While the modest-speaking Smith says The Northridge Singers "are on it. They're really sharp," it is also true the professor's professional background and personal connections helped bring the university and its ensemble the Emmys show invitation and the Hollywood Bowl performance.

"I think it's a wonderful lesson that we have committed ourselves to work so hard, and as a result, we're getting these tremendous calls," Smith said. Not only do the Northridge students sing with power and grace, but they also have the versatility to move from traditional to avant-garde to multicultural music.

The Northridge Singers are a 66-member ensemble selected at Cal State Northridge each year by audition. The group represents some of the most talented voice majors in the Music Department, and notably remains comprised mostly of undergraduate students. They meet with Smith as a class twice a week.

"The Emmys invitation was an honor and it was really great, because we've been working really hard," said Bryant Mills, a 22-year-old tenor music major who has been a member for almost four years. "The program is flourishing and is getting better every year," said Mills, who aspires to be a professional singer.

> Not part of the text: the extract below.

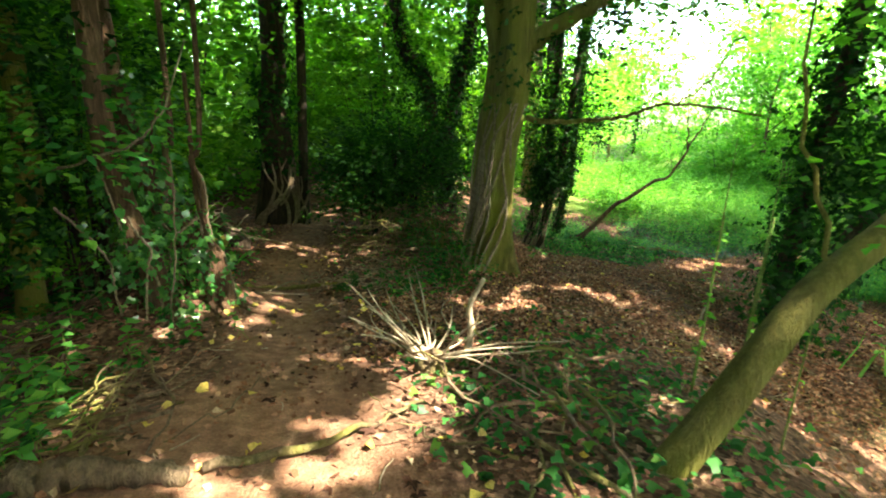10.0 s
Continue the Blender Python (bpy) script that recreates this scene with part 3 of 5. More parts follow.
snag = tree("broken forked tree stump with a reddish snapped stem", SNAG, 0.048, 0.034, BARK_RED, name="dead_tree", flare=0.7, seg=14, ridges=0.06, lumps=0.14,
     stems=[([(4.26, 9.92, -2.2), (4.40, 9.87, -1.77), (4.48, 9.84, -1.41), (4.63, 9.79, -1.13)], 0.032, 0.02), ([(4.85, 9.7, -2.5), (4.79, 9.73, -1.97), (4.74, 9.75, -1.52)], 0.03, 0.034)],
     limbs=[([(4.73, 9.75, -1.5), (4.87, 9.70, -1.33), (5.04, 9.64, -1.17)], 0.03, 0.024), ([(4.36, 9.88, -1.9), (4.42, 9.86, -1.63), (4.43, 9.86, -1.41), (4.43, 9.86, -0.86)], 0.018, 0.009),
            ([(4.38, 9.88, -1.85), (4.46, 9.85, -1.63), (4.50, 9.83, -1.3), (4.52, 9.83, -1.04), (4.47, 9.85, -0.86)], 0.02, 0.009), ([(4.62, 9.78, -1.58), (4.56, 9.72, -1.75), (4.55, 9.7, -2.0)], 0.03, 0.02), ([(4.87, 9.7, -1.3), (4.93, 9.68, -1.1), (5.0, 9.7, -0.95)], 0.012, 0.005)],
     ivy=[(SNAG, 0.07, 0.06, 40, 0.05, 0.10, 0.45, 0.62)])
for pts in ([(4.91, 9.68, -0.01), (4.93, 9.69, 0.05), (4.925, 9.69, 0.10)], [(4.88, 9.67, -0.01), (4.885, 9.66, 0.04), (4.88, 9.66, 0.07)]):
    part("splinter", stem(pts, 0.014, 0.003, 6, 8, 0.2), BARK_RED, snag, "jagged splinter of the snapped stem")
for pts in ([(3.9, 9.65, -1.0), (3.80, 9.56, -1.14), (3.82, 9.55, -1.53), (3.98, 9.49, -1.91), (4.1, 9.45, -2.05)], [(4.2, 9.6, -1.2), (4.18, 9.51, -1.25), (4.23, 9.5, -1.49), (4.2, 9.51, -1.95)], [(4.42, 9.5, -1.5), (4.4, 9.45, -1.7), (4.45, 9.4, -2.05)]):
    part("ivy_stem", stem(pts, 0.011, 0.007, 6, 18, 0.1), VINE, snag, "pale bare vine hanging to the ground")
for x, y, h in ((6.6, 12.2, 2.9), (7.4, 11.2, 2.6)):
    pts = [(x, y, -2.9), (x + 0.05, y, -1.8), (x - 0.1, y + 0.1, -0.6), (x, y, 0.4)]
    tree("leafy young tree in the sunlit glade", pts, 0.035, 0.012, BARK, name="sapling", seg=8, flare=0.3, crown=[((x, y, 0.45), (1.5, 1.2, 0.9), 230, 8, 0.096, LEAF_BRIGHT, "plain")])
LEANER = [(3.22, 12, -1.8), (3.55, 12.05, -1.24), (3.9, 12.15, -0.8), (4.3, 12.25, -0.48), (4.6, 12.35, -0.17), (4.85, 12.5, 0.3), (5.1, 12.6, 0.56), (5.5, 12.7, 0.72), (6.1, 12.8, 0.95), (7, 13, 1.5)]
tree("slim mossy tree leaning low over the clearing", LEANER, 0.085, 0.03, BARK_MOSSY, flare=0.35, seg=10,
     limbs=[([(4.0, 12.17, -0.72), (3.85, 12.4, 0.1), (3.95, 12.5, 1.0)], 0.012, 0.005), ([(4.9, 12.5, 0.35), (4.85, 12.6, 0.9), (4.7, 12.9, 1.7)], 0.018, 0.006)],
     crown=[((5.6, 12.8, 1.0), (1.1, 0.7, 0.5), 171, 8, 0.084, LEAF_BRIGHT, "plain"), ((4.6, 12.1, -0.35), (0.8, 0.35, 0.5), 41, 6, 0.072, LEAF_BRIGHT, "plain"), ((4.9, 13.8, 1.2), (1.2, 0.8, 0.6), 120, 7, 0.07, LEAF_BRIGHT, "plain")])
T5 = [(3.15, 17.7, -2.5), (3.12, 17.7, -1.5), (3.18, 17.7, -0.5), (3.3, 17.7, 0.4), (3.35, 17.7, 1.3), (3.3, 17.7, 4), (3.2, 17.8, 9)]
tree("big mossy double-trunked tree netted with pale ivy stems", T5, 0.28, 0.2, BARK_MOSSY, vines=11, arc=(3.2, 4.6), flare=0.95, seg=36, ridges=0.14, vine_r=0.026, vine_top=0.5,
     stems=[([(2.92, 17.75, -2.6), (2.95, 17.8, -1.4), (3.0, 17.8, -0.3), (3.1, 17.8, 1.0), (2.7, 17.9, 3), (2.2, 18, 6)], 0.2, 0.14)],
     limbs=[([(3.4, 17.7, 0.95), (4.0, 17.6, 1.35), (4.7, 17.5, 1.75), (5.6, 17.4, 2.3), (6.8, 17.2, 3.6)], 0.13, 0.07), ([(3.45, 17.85, 0.02), (4.0, 18.0, -0.06), (4.5, 18, -0.03), (5.1, 17.88, 0.03), (5.6, 17.82, 0.2), (6.2, 17.75, 0.24), (7.2, 17.6, 0.1)], 0.05, 0.014), ([(5.9, 17.8, 0.22), (6.3, 17.6, 0.6), (6.5, 17.3, 1.3)], 0.02, 0.007)],
     crown=[((2.2, 18.6, 2.7), (1.6, 1.2, 0.8), 170, 9, 0.12, LEAF, "plain"), ((4.3, 18.4, 1.25), (0.8, 0.8, 0.5), 70, 8, 0.10, IVY_SHADED, "ivy"), ((3.6, 18.9, 2.7), (2.2, 1.2, 0.9), 300, 9, 0.12, LEAF, "plain"), ((5.4, 19.0, 2.6), (1.5, 1.0, 0.8), 190, 9, 0.12, LEAF, "plain"), shade_roof(4.5, 17.5, 7.5, 3.6, 170), shade_roof(1.2, 17.5, 7, 3, 120), ((5.2, 18, 1.9), (1.6, 1.2, 0.5), 150, 8, 0.108, LEAF, "plain"), ((6.6, 17.6, 2.7), (1.7, 1.3, 0.7), 170, 8, 0.11, LEAF_BRIGHT, "plain")],
     ivy=[(T5, 0.3, 0.22, 60, 0.08, 0.25, 0.42, 0.75)])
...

"I think The Northridge Singers are an incredible example of what the Northridge campus is all about" in terms of students having exposure to great opportunities, added T.J. Harper, who is pursuing a master's degree in music/choral conducting while serving as professor Smith's graduate assistant.

Harper added, "The fact The Northridge Singers are so accomplished and so professional-and have proven themselves time and again-is a testament to what's happening in the Music Department and to Dr. Paul Smith. The opportunities here are just incredible."